__WHAT YOU HAVE TO DO__. Write out each line from the data below that includes the word "part".

##########

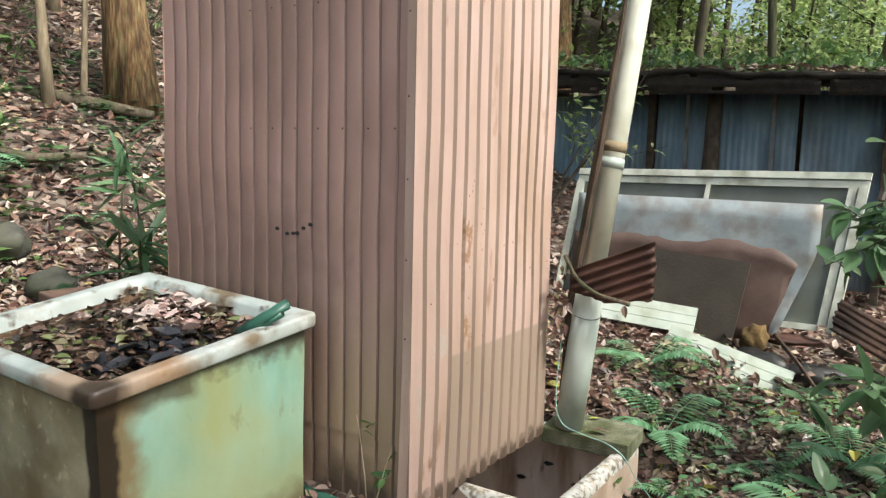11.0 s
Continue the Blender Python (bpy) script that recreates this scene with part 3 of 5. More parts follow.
def make_shed():
    shed = thing("steel_shed", "tall narrow shed clad in faded pink ribbed steel on bare ground", "shed")
    rib = lambda w: soft_ribs(w, 0.0737, 0.006, 0.004, 0.007, 0.059)
    top = lambda u: SHL + (SH - SHL) * u / SW
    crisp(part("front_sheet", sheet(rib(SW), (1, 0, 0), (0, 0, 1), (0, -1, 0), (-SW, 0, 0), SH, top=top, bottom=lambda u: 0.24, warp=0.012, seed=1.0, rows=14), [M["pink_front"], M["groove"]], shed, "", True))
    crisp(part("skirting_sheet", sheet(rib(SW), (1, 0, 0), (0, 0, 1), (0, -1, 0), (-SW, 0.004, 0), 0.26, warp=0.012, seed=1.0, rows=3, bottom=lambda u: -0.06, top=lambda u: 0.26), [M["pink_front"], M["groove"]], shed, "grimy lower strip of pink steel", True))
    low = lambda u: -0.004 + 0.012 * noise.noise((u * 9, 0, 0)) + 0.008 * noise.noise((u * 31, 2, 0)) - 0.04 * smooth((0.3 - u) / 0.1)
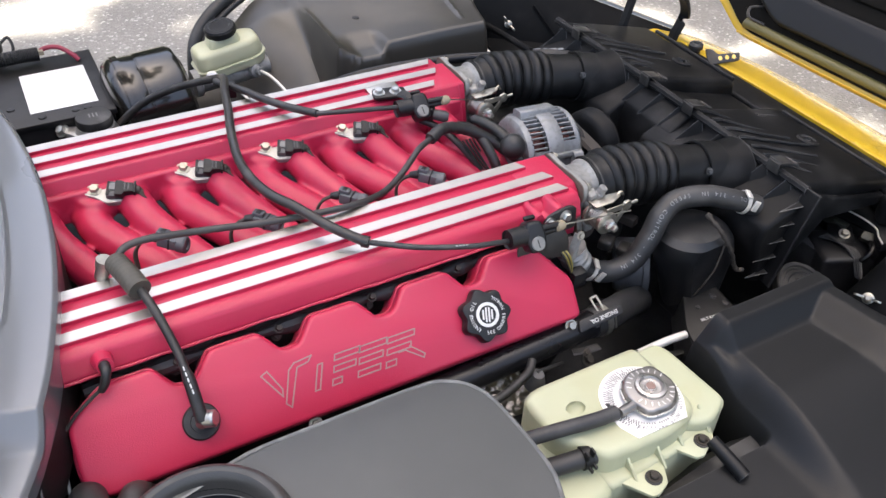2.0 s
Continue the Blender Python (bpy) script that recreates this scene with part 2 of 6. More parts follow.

##########

__EXERCISE SOLUTION__.
Continue the Blender Python (bpy) script that recreates this scene with part 3 of 5. More parts follow.
    crisp(part("front_sheet", sheet(rib(SW), (1, 0, 0), (0, 0, 1), (0, -1, 0), (-SW, 0, 0), SH, top=top, bottom=lambda u: 0.24, warp=0.012, seed=1.0, rows=14), [M["pink_front"], M["groove"]], shed, "", True))
    crisp(part("skirting_sheet", sheet(rib(SW), (1, 0, 0), (0, 0, 1), (0, -1, 0), (-SW, 0.004, 0), 0.26, warp=0.012, seed=1.0, rows=3, bottom=lambda u: -0.06, top=lambda u: 0.26), [M["pink_front"], M["groove"]], shed, "grimy lower strip of pink steel", True))
Continue the Blender Python (bpy) script that recreates this scene with part 2 of 6. More parts follow.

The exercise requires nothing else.